In the latest issue of the Osprey we brought you an article on the perils of a proposed mine in the Morrison Lake watershed. The Morrison is a tributary of Babine Lake, BC's largest sockeye producer, and is home to an abundant and ecologically unique sockeye population. Despite a troubling recent history of steamrolling projects through, the BC Ministry of Environment denied Pacific Booker Minerals an Environmental Assessment Certificate for the proposed mine citing the unacceptable risks posed by the mining project. This is a huge victory for the Skeena watershed and a rare and precious victory for wild salmon in British Columbia lately.

More information:

Monday, October 1, 2012

Reintroduced Sockeye Spawning in Cle Elum Lake

A landmark effort to reintroduce sockeye into the Upper Yakima watershed is entering its fourth year, and a banner run of sockeye on the Columbia means that 10,000 fish will spawn in the Upper Cle Elum this year. A part of a pilot project assessing the feasibility of reintroducing sockeye to the Cle Elum Lake system began in 2009 when biologists with the Yakama Nation, US Bureau of Reclamation, Washington State and Grant County PUD trapped 1,000 fish at the Priest Rapids fish ladder on the Columbia and transported them to Cle Elum lake. Since then the number of fish transported to Cle Elum has increased steadily, including 2,500 fish in 2010, 4,500 last year and 10,000 this year. An agreement between Grant County and the Yakama Nation allows 3% of the fish at Priest Rapids to be taken for the reintroduction.

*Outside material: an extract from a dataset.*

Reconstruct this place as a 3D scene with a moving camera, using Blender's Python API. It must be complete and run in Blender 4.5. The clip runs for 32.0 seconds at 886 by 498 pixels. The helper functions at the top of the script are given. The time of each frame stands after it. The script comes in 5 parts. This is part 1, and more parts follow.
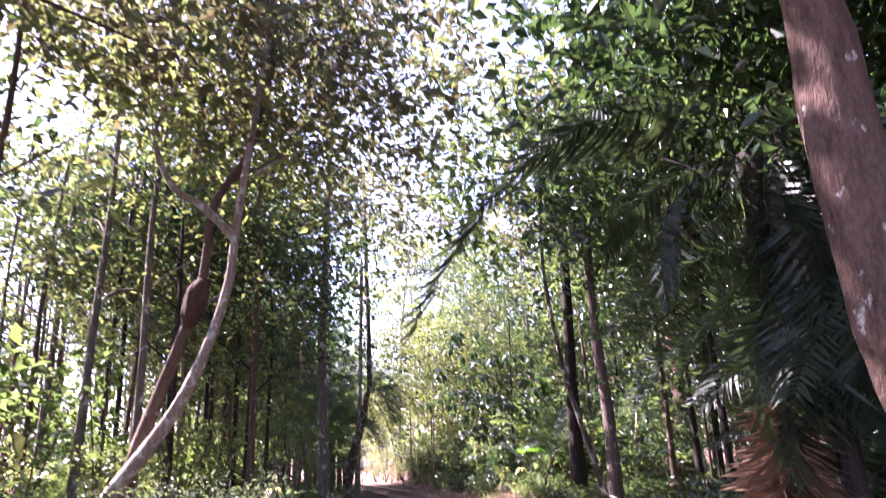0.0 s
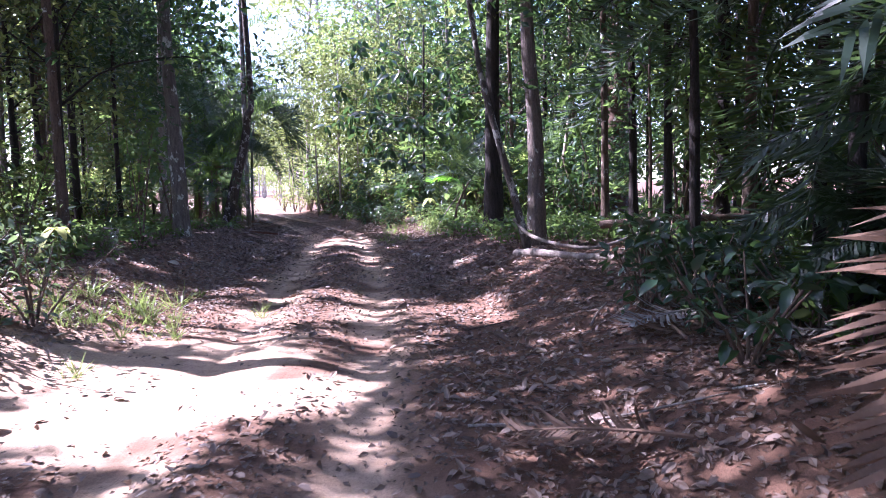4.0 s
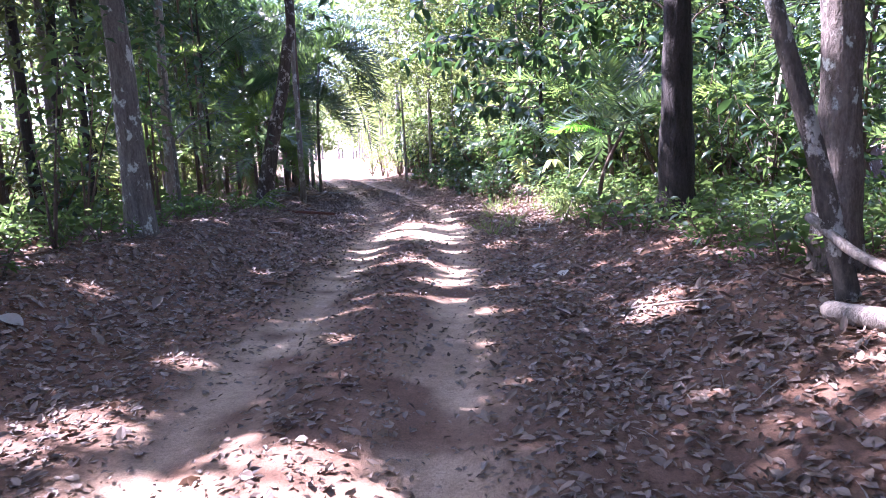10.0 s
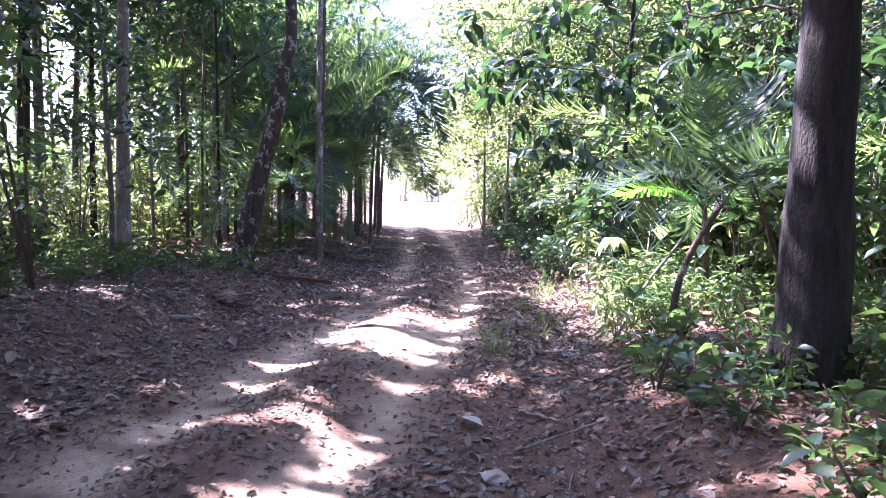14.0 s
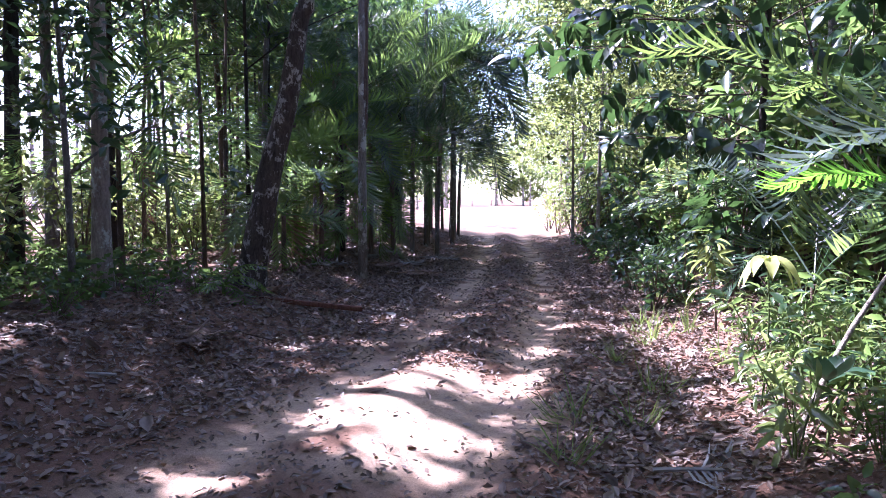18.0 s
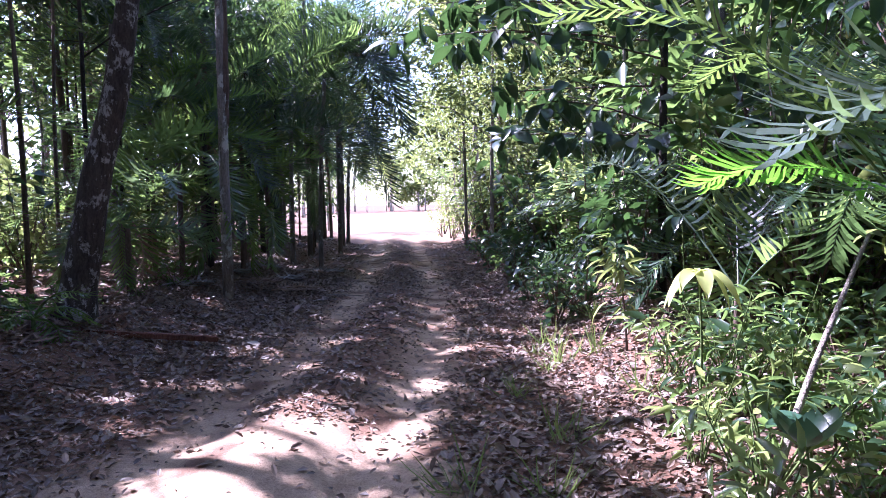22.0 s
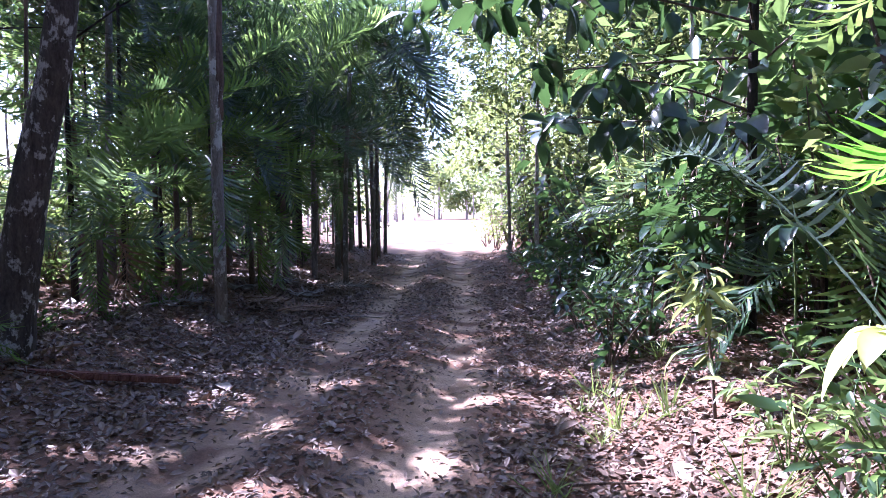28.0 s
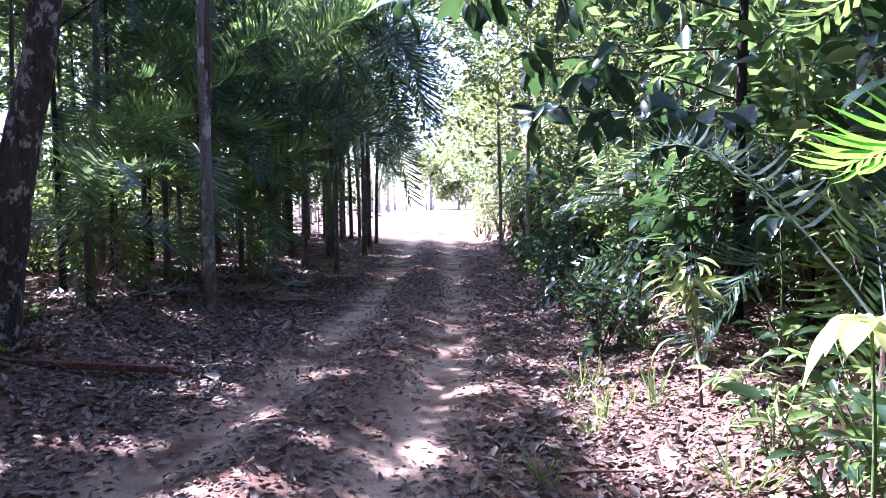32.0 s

Offspring of fish which successfully spawn above Cle Elum Lake have been transported downstream of the dam by a temporary wooden flume in the spillway. While the situation isn't ideal for getting juveniles past the dam, recent high water springs have aided downstream passage and biologists expect the first offspring of reintroduced sockeye to return next fall. Sockeye typically have a 3-4 year lifecycle, rearing in lakes for one year before migrating to sea for 2-3 years. Like many of the lakes in the Yakima irrigation project, Cle Elum historically supported a large run of sockeye and the pilot reintroduction project is an important first step towards reintroducing the once prolific fish.